** Begin **
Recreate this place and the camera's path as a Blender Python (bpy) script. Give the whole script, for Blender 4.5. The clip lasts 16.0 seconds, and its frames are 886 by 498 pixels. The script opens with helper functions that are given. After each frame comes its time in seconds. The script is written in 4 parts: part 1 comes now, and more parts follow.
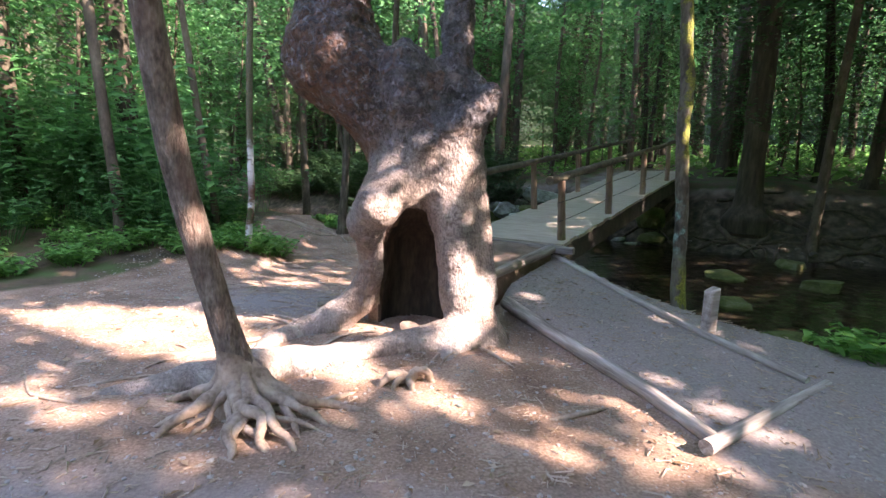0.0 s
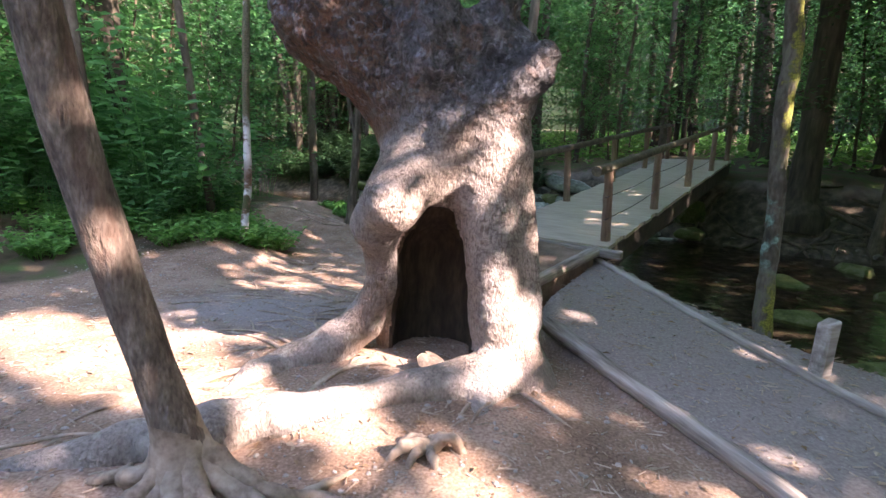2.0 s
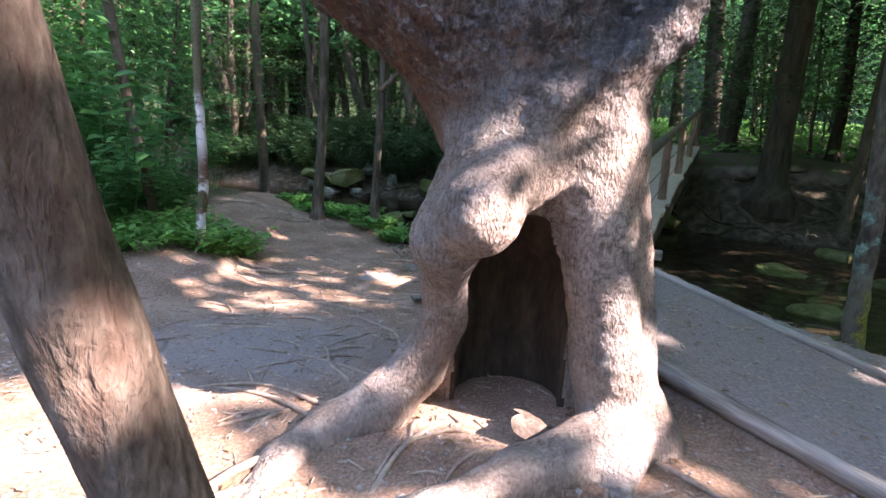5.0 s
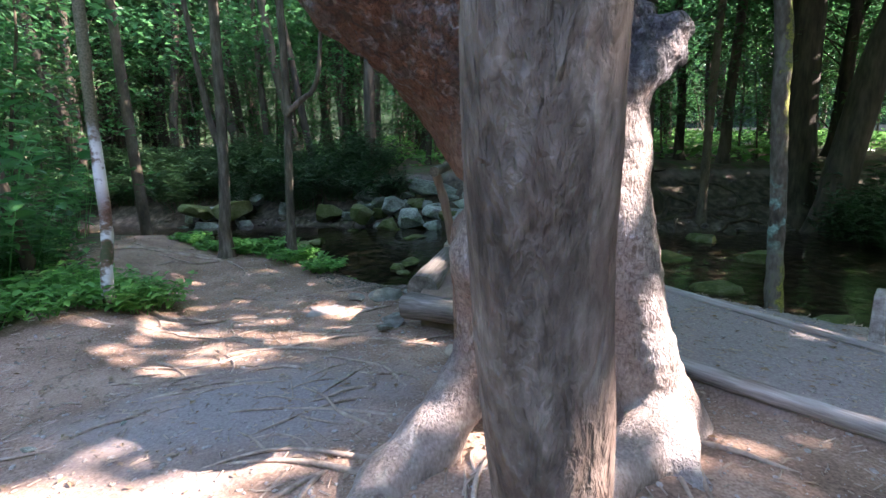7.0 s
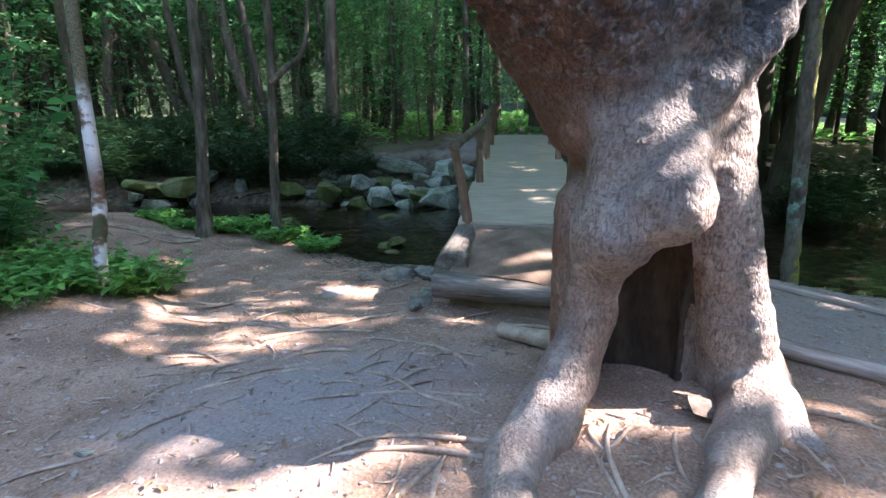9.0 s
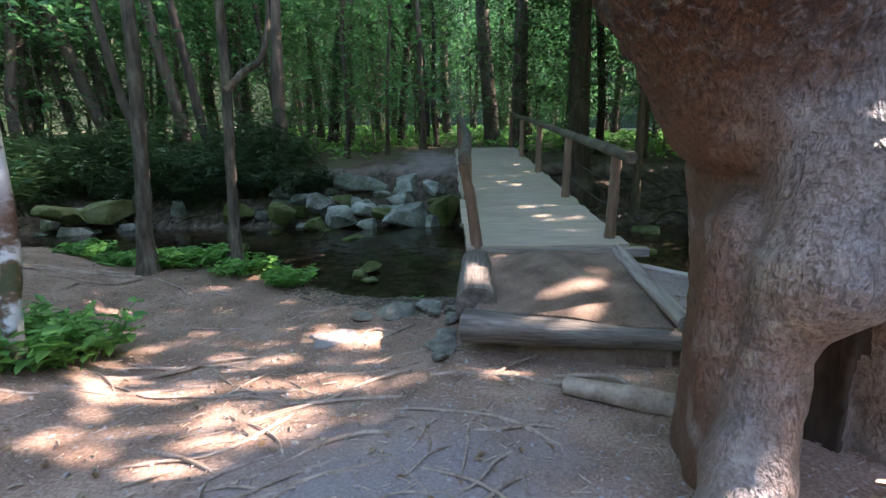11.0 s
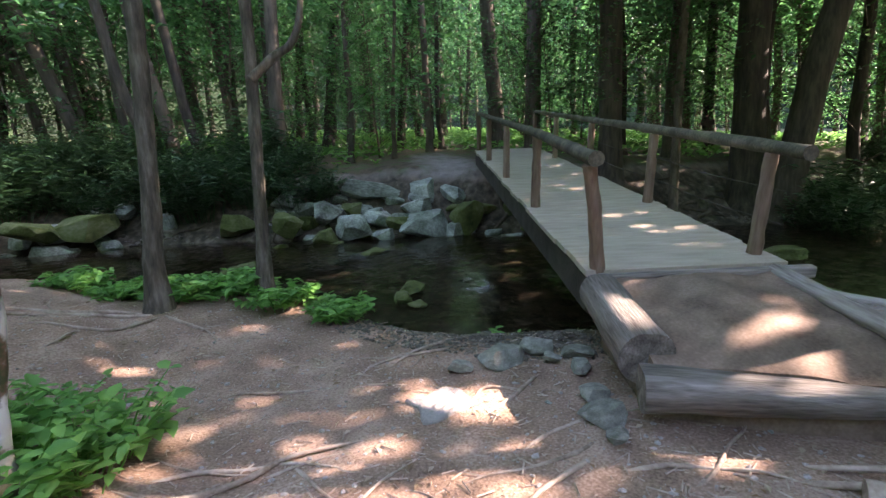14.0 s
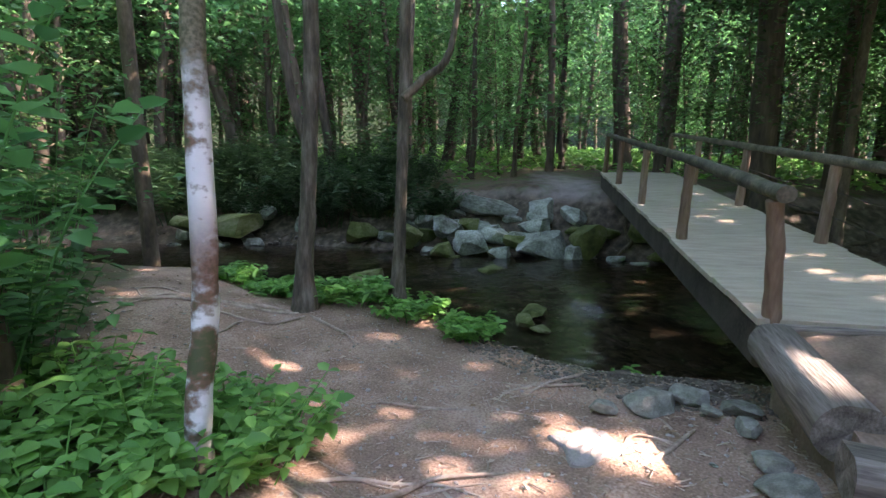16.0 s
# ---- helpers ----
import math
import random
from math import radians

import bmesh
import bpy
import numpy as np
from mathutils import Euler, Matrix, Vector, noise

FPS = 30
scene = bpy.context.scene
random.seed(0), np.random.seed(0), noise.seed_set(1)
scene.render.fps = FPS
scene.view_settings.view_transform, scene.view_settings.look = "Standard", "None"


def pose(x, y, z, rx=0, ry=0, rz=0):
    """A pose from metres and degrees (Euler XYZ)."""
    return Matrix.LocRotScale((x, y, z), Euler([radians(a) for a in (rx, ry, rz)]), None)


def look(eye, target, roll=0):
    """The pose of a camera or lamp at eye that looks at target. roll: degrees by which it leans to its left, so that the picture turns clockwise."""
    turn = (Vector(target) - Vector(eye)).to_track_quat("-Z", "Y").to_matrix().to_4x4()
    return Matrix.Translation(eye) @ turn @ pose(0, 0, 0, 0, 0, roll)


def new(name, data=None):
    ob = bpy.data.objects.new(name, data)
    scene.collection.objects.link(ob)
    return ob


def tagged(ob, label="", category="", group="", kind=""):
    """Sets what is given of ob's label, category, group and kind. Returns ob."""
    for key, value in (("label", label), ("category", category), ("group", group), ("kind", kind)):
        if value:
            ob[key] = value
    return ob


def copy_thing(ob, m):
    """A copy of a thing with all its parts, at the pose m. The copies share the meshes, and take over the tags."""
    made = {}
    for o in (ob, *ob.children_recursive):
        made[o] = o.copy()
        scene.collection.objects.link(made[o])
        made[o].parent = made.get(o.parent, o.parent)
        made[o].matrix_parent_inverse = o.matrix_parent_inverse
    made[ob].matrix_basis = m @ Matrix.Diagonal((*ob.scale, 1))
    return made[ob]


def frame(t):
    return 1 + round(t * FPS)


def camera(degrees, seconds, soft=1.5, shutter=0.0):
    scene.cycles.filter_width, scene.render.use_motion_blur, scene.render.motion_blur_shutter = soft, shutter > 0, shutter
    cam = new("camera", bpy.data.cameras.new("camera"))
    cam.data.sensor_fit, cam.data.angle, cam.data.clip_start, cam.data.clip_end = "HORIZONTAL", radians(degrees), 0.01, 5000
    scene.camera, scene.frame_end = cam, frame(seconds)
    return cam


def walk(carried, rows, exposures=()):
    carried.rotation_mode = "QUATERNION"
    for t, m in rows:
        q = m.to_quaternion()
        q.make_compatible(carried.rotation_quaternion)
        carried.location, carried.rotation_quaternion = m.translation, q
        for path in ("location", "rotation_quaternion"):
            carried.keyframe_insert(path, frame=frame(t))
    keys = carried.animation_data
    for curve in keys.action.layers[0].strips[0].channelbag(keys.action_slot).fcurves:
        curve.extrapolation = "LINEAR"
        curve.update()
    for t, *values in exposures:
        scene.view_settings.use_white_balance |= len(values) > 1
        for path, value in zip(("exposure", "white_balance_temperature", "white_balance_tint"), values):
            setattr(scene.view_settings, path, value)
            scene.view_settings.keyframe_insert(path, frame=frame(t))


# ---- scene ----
** End **
Task details ▸ Without the pictures, write out the whole listing above exactly as it appears.

Response to the exercise ▸
Recreate this place and the camera's path as a Blender Python (bpy) script. Give the whole script, for Blender 4.5. The clip lasts 16.0 seconds, and its frames are 886 by 498 pixels. The script opens with helper functions that are given. After each frame comes its time in seconds. The script is written in 4 parts: part 1 comes now, and more parts follow.
0.0 s
2.0 s
5.0 s
7.0 s
9.0 s
11.0 s
14.0 s
16.0 s
# ---- helpers ----
import math
import random
from math import radians

import bmesh
import bpy
import numpy as np
from mathutils import Euler, Matrix, Vector, noise

FPS = 30
scene = bpy.context.scene
random.seed(0), np.random.seed(0), noise.seed_set(1)
scene.render.fps = FPS
scene.view_settings.view_transform, scene.view_settings.look = "Standard", "None"


def pose(x, y, z, rx=0, ry=0, rz=0):
    """A pose from metres and degrees (Euler XYZ)."""
    return Matrix.LocRotScale((x, y, z), Euler([radians(a) for a in (rx, ry, rz)]), None)


def look(eye, target, roll=0):
    """The pose of a camera or lamp at eye that looks at target. roll: degrees by which it leans to its left, so that the picture turns clockwise."""
    turn = (Vector(target) - Vector(eye)).to_track_quat("-Z", "Y").to_matrix().to_4x4()
    return Matrix.Translation(eye) @ turn @ pose(0, 0, 0, 0, 0, roll)


def new(name, data=None):
    ob = bpy.data.objects.new(name, data)
    scene.collection.objects.link(ob)
    return ob


def tagged(ob, label="", category="", group="", kind=""):
    """Sets what is given of ob's label, category, group and kind. Returns ob."""
    for key, value in (("label", label), ("category", category), ("group", group), ("kind", kind)):
        if value:
            ob[key] = value
    return ob


def copy_thing(ob, m):
    """A copy of a thing with all its parts, at the pose m. The copies share the meshes, and take over the tags."""
    made = {}
    for o in (ob, *ob.children_recursive):
        made[o] = o.copy()
        scene.collection.objects.link(made[o])
        made[o].parent = made.get(o.parent, o.parent)
        made[o].matrix_parent_inverse = o.matrix_parent_inverse
    made[ob].matrix_basis = m @ Matrix.Diagonal((*ob.scale, 1))
    return made[ob]


def frame(t):
    return 1 + round(t * FPS)


def camera(degrees, seconds, soft=1.5, shutter=0.0):
    scene.cycles.filter_width, scene.render.use_motion_blur, scene.render.motion_blur_shutter = soft, shutter > 0, shutter
    cam = new("camera", bpy.data.cameras.new("camera"))
    cam.data.sensor_fit, cam.data.angle, cam.data.clip_start, cam.data.clip_end = "HORIZONTAL", radians(degrees), 0.01, 5000
    scene.camera, scene.frame_end = cam, frame(seconds)
    return cam


def walk(carried, rows, exposures=()):
    carried.rotation_mode = "QUATERNION"
    for t, m in rows:
        q = m.to_quaternion()
        q.make_compatible(carried.rotation_quaternion)
        carried.location, carried.rotation_quaternion = m.translation, q
        for path in ("location", "rotation_quaternion"):
            carried.keyframe_insert(path, frame=frame(t))
    keys = carried.animation_data
    for curve in keys.action.layers[0].strips[0].channelbag(keys.action_slot).fcurves:
        curve.extrapolation = "LINEAR"
        curve.update()
    for t, *values in exposures:
        scene.view_settings.use_white_balance |= len(values) > 1
        for path, value in zip(("exposure", "white_balance_temperature", "white_balance_tint"), values):
            setattr(scene.view_settings, path, value)
            scene.view_settings.keyframe_insert(path, frame=frame(t))


# ---- scene ----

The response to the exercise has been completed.